« Ce qui dans le monde non-totalitaire prépare les êtres humains à la domination totalitaire, c'est le fait que la solitude, une expérience autrefois peu habituelle dont on souffrait surtout dans certaines conditions sociales marginales comme la vieillesse, est devenue une expérience quotidienne... »
~ Hannah Arendt, Les origines du totalitarisme - 1951
Note du traducteur : Notons que tout en arrivant à la conclusion développée dans cet article, Hannah Arendt appréciait sa propre solitude. Nous ne sommes toutefois pas tous soumis au même « terreau » — l'esprit — et les « graines » — la connaissance — ne poussent pas partout de la même manière.

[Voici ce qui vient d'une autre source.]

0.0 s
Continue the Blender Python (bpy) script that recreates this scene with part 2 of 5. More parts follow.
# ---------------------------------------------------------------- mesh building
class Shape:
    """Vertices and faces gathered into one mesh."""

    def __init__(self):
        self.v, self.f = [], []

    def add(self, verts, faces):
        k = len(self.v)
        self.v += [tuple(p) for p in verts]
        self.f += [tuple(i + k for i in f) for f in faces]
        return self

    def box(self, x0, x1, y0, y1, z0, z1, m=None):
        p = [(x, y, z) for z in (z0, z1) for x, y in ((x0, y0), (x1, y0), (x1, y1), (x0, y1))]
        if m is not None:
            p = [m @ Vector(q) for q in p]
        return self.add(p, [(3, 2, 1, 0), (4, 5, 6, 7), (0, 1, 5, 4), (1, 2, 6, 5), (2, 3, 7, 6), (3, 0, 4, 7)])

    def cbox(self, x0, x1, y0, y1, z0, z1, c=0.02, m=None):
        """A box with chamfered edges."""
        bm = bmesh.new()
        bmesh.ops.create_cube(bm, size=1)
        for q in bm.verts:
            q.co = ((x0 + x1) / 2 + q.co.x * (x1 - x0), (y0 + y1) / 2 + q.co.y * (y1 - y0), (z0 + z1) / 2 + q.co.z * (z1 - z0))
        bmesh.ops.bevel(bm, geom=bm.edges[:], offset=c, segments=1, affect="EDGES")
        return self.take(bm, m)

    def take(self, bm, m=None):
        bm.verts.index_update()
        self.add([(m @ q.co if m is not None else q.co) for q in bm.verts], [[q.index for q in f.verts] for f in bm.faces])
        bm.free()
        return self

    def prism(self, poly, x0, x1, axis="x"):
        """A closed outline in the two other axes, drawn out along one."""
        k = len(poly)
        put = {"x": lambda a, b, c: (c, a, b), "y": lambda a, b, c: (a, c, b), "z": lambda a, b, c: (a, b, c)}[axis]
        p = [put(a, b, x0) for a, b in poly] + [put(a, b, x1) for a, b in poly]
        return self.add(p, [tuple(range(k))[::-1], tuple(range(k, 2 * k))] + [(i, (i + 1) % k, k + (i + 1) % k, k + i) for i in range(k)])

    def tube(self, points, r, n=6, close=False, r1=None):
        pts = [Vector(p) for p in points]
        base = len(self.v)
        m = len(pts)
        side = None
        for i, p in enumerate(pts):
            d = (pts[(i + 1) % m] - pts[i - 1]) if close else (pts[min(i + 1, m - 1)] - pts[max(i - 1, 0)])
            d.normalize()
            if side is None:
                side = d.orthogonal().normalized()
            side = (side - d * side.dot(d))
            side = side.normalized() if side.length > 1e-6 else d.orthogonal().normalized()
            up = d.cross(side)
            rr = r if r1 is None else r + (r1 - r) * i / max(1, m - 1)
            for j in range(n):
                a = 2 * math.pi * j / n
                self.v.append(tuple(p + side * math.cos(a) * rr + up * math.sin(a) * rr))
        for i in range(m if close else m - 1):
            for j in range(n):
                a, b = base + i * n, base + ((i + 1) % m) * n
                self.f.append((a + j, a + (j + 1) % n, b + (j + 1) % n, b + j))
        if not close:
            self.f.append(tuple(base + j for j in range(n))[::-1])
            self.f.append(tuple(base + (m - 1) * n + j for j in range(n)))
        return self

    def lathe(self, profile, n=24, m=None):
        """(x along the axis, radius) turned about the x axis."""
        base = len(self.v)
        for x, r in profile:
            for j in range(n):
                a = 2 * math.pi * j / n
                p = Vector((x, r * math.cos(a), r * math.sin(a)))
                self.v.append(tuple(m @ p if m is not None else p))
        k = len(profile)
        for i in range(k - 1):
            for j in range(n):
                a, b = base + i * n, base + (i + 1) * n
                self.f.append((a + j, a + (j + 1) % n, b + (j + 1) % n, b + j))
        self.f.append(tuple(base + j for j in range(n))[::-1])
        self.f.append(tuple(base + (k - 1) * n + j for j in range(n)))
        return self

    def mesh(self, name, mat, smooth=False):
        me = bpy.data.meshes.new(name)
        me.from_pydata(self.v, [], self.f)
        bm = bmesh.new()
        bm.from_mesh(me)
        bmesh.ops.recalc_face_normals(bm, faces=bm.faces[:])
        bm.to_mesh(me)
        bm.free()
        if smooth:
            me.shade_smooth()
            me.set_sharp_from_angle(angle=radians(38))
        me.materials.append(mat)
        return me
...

Pour celles qui réussissent à se développer en dépit d'un terreau fragile, il en est un certain nombre qui ne résisteront pas aux événements extérieurs, et finalement, seule une petite quantité aura germé sur le bon terreau, développé des racines profondes et sera devenue robuste face aux aléas de la vie. Voir « La parabole du semeur », une parabole évangélique racontée dans les trois Évangiles synoptiques: Matthieu XIII, 1-23; Marc IV, 1-20, Luc VIII, 4-15.« S'il te plaît, écris-moi régulièrement, sinon je vais mourir ». Hannah Arendt n'avait pas l'habitude de commencer les lettres à son mari de cette façon, mais au printemps 1955, elle s'est retrouvée seule dans un « désert ».

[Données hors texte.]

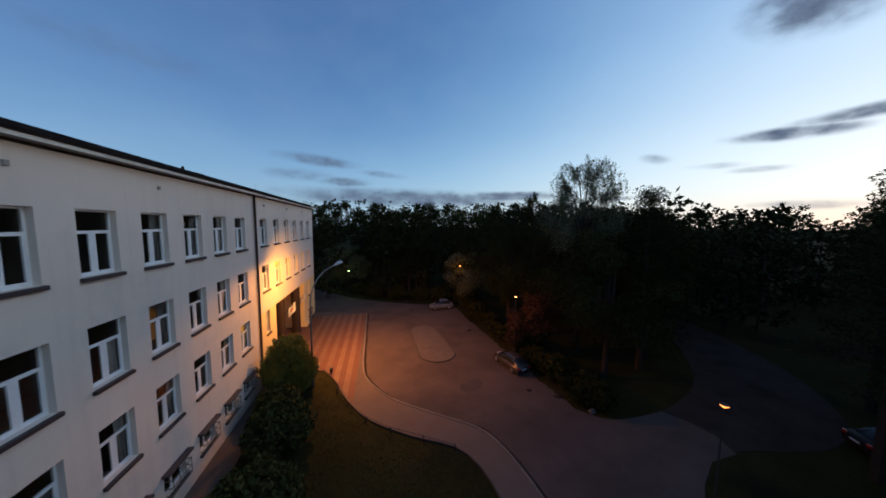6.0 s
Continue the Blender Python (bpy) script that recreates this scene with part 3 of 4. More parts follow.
# twin flue stack where the wing meets the tall wall
bm = bmesh.new()
box(bm, -7.15, -0.75, 14.6, -6.05, 0.14, 16.2, 0.02)
stack = part("chimney", bm, M_STACK, wing, "grey rendered twin chimney stack")
for x in (-6.87, -6.28):
    bm = bmesh.new()
    cone(bm, 0.24, 0.2, 16.12, 16.3, x, -0.3, 14)
    cone(bm, 0.2, 0.31, 16.28, 16.44, x, -0.3, 14)
    cone(bm, 0.31, 0.29, 16.44, 16.6, x, -0.3, 14)
    part("pot", bm, M_CHIMNEY, stack)
bm = bmesh.new()
box(bm, -7.05, -0.65, 16.1, -6.62, 0.0, 16.22, 0.05)
box(bm, -6.5, -0.6, 16.1, -6.08, -0.05, 16.21, 0.05)
box(bm, -6.72, -0.5, 16.16, -6.42, -0.1, 16.4, 0.05)
box(bm, -7.1, -0.6, 16.15, -6.95, -0.2, 16.24, 0.03)
part("crumbled_capping", bm, M_CHIMNEY, stack)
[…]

Après la publication de Les origines du totalitarisme, Hannah Arendt est invitée à donner une conférence à l'université de Californie, à Berkeley. Elle n'aime pas l'atmosphère intellectuelle qui y règne. Ses collègues n'ont pas le sens de l'humour, et le spectre du maccarthysme plane sur la vie sociale. On lui dit qu'il y aura trente étudiants dans ses classes de premier cycle : il y en a cent vingt dans chacune d'entre elles. Elle déteste être sur scène pour donner des cours tous les jours :
« Je ne peux tout simplement pas être exposée au public cinq fois par semaine — ce qui revient à dire que je n'échapperai jamais aux regards du public. J'aurais l'impression de devoir me chercher partout. »Hannah Arendt trouve son oasis dans la personne d'un docker de San Francisco devenu philosophe, Eric Hoffer, mais elle n'est pas sûre de lui non plus : elle dit à son ami Karl Jaspers que Hoffer est « la meilleure chose que ce pays ait à offrir » ; elle dit à son mari Heinrich Blücher que Hoffer est « très charmant, mais pas brillant ».